▸ DATA:
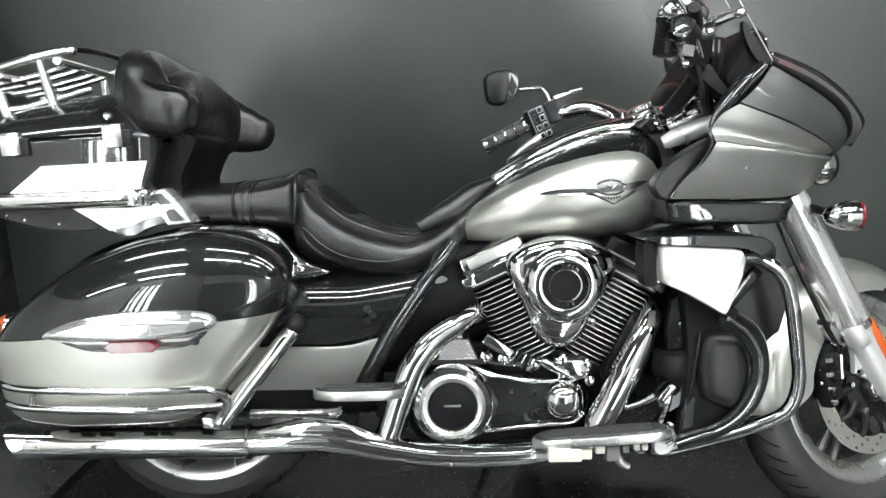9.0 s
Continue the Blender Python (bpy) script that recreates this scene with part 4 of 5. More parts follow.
# ---------------------------------------------------------------- engine
CRANK = Vector((0.150, -0.06, 0.300))
fin_material = (engine_black, fin_edge)
for name, lean in (("rear", -24.0), ("front", 28.0)):
    up = Vector((math.sin(radians(lean)), 0, math.cos(radians(lean))))
    cyl = part("cylinder", turned([(0.06, 0.10), (0.06, 0.34)], CRANK, up, 24), engine_black, bike, "black finned cylinder with polished fin edges")
    shared = None
    for k in range(17):
        d = 0.125 + 0.0128 * k
        wide = 0.10 + 0.072 * min(1.0, k / 9)
        pos = CRANK + up * d
        if k < 9 or shared is None:
            bm = bmesh.new()
            r = wide / 2
            ring = []
            for q in range(20):
                a = 2 * math.pi * q / 20
                c, s = math.cos(a), math.sin(a)
                ring.append((r * math.copysign(abs(c) ** 0.45, c), 0.115 * math.copysign(abs(s) ** 0.35, s)))
            loft([[Vector((a, b, -0.0014)) for a, b in ring], [Vector((a, b, 0.0014)) for a, b in ring]], bm)
            bm.normal_update()
            for f in bm.faces:
                if abs(f.normal.z) < 0.5:
                    f.material_index = 1
            ob = part("fin", bm, fin_material, cyl, "", 30)
            if k == 8:
                shared = ob.data
        else:
            ob = new("fin", shared)
            ob.parent = cyl
        ob.matrix_basis = pose(pos.x, pos.y, pos.z, 0, lean, 0)
    top = CRANK + up * 0.355
    head = part("cylinder_head", block(top, (0.165, 0.21, 0.035), (0, lean, 0), 0.01), engine_black, cyl)
    top = CRANK + up * 0.395
    rear = name == "rear"
    part("rocker_cover", block(top, (0.160, 0.215, 0.050), (0, lean, 0), 0.007), chrome if rear else engine_black, cyl, "polished rectangular rocker cover" if rear else "black rocker cover")
    part("rocker_line", block(top - up * 0.012, (0.163, 0.218, 0.005), (0, lean, 0), 0.001), engine_black if rear else satin, cyl)
    face = top + Vector((0, -0.1085, 0))
    part("rocker_facet", block(face + up * 0.005, (0.126, 0.006, 0.026), (0, lean, 0), 0.003), satin if rear else engine_black, cyl, "brushed end facet" if rear else "")
    part("head_bracket", block(CRANK + up * 0.362 + Vector((math.cos(radians(lean)), 0, -math.sin(radians(lean)))) * (-0.078 if rear else 0.078) + Vector((0, -0.105, 0)), (0.030, 0.022, 0.026), (0, lean, 0), 0.004), chrome if rear else engine_black, cyl)
    part("head_line", block(CRANK + up * 0.348 + Vector((0, -0.106, 0)), (0.150, 0.004, 0.004), (0, lean, 0), 0.001), satin, cyl)
    for e in (-0.068, 0.068):
        q = top + Vector((math.cos(radians(lean)) * e, -0.105, -math.sin(radians(lean)) * e)) - up * 0.02
        part("bolt", turned([(0.001, 0.012), (0.008, 0.011), (0.010, 0)], q, sides=8), chrome, cyl)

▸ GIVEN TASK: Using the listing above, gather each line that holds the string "with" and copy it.

▸ CORRECT RESULT:
Continue the Blender Python (bpy) script that recreates this scene with part 4 of 5. More parts follow.
    cyl = part("cylinder", turned([(0.06, 0.10), (0.06, 0.34)], CRANK, up, 24), engine_black, bike, "black finned cylinder with polished fin edges")